→ Data to process
────────────────

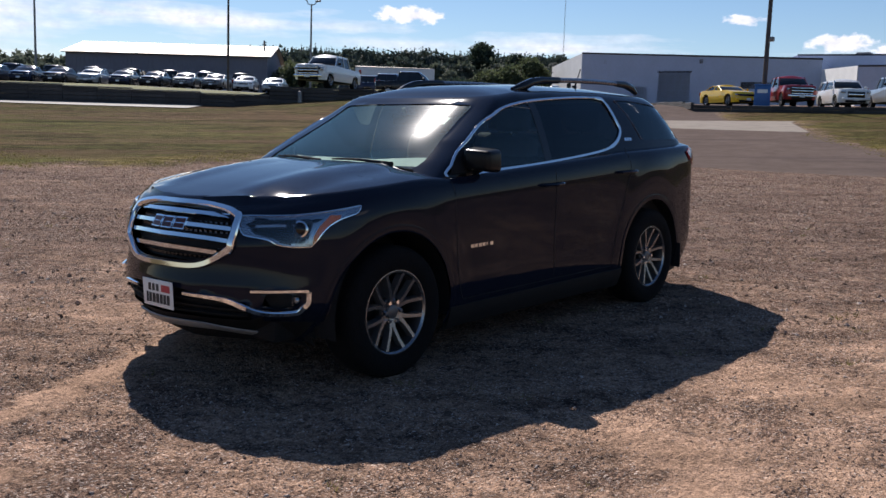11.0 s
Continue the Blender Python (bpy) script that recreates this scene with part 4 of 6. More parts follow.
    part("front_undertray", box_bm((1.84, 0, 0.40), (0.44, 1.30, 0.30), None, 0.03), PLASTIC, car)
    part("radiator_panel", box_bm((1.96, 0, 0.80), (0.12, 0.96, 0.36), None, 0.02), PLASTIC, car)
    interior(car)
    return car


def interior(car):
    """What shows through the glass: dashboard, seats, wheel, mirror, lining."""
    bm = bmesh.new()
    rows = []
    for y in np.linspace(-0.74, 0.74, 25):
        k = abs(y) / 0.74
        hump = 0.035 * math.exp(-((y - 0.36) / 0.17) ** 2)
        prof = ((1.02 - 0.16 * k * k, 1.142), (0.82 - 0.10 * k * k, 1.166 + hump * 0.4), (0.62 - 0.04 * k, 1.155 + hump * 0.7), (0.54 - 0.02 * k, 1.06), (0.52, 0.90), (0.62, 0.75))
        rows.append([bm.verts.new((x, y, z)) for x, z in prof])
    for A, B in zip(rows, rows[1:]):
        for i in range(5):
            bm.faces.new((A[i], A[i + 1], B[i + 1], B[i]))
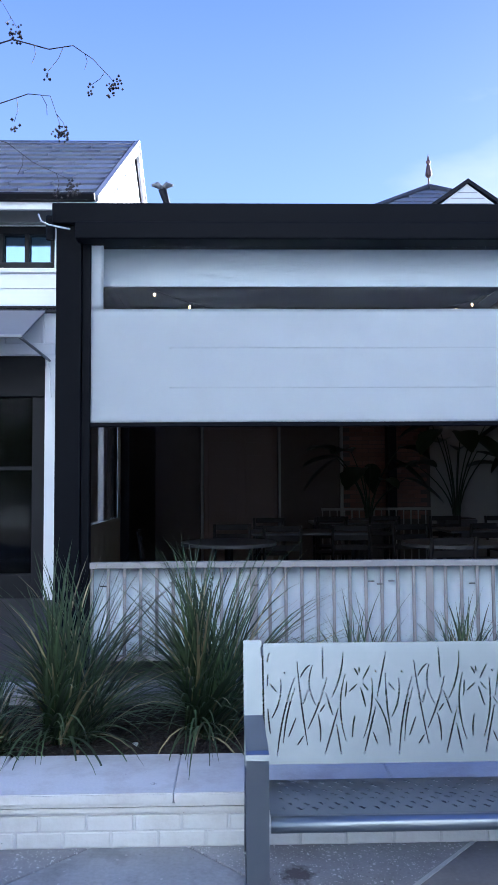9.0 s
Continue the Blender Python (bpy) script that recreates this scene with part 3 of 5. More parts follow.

────────────────

Retype all of the entries exactly as written, leaving out any images.

→ Exercise answer
11.0 s
Continue the Blender Python (bpy) script that recreates this scene with part 4 of 6. More parts follow.
    part("front_undertray", box_bm((1.84, 0, 0.40), (0.44, 1.30, 0.30), None, 0.03), PLASTIC, car)
    part("radiator_panel", box_bm((1.96, 0, 0.80), (0.12, 0.96, 0.36), None, 0.02), PLASTIC, car)
    interior(car)
    return car


def interior(car):
    """What shows through the glass: dashboard, seats, wheel, mirror, lining."""
    bm = bmesh.new()
    rows = []
    for y in np.linspace(-0.74, 0.74, 25):
        k = abs(y) / 0.74
        hump = 0.035 * math.exp(-((y - 0.36) / 0.17) ** 2)
        prof = ((1.02 - 0.16 * k * k, 1.142), (0.82 - 0.10 * k * k, 1.166 + hump * 0.4), (0.62 - 0.04 * k, 1.155 + hump * 0.7), (0.54 - 0.02 * k, 1.06), (0.52, 0.90), (0.62, 0.75))
        rows.append([bm.verts.new((x, y, z)) for x, z in prof])
    for A, B in zip(rows, rows[1:]):
        for i in range(5):
            bm.faces.new((A[i], A[i + 1], B[i + 1], B[i]))
9.0 s
Continue the Blender Python (bpy) script that recreates this scene with part 3 of 5. More parts follow.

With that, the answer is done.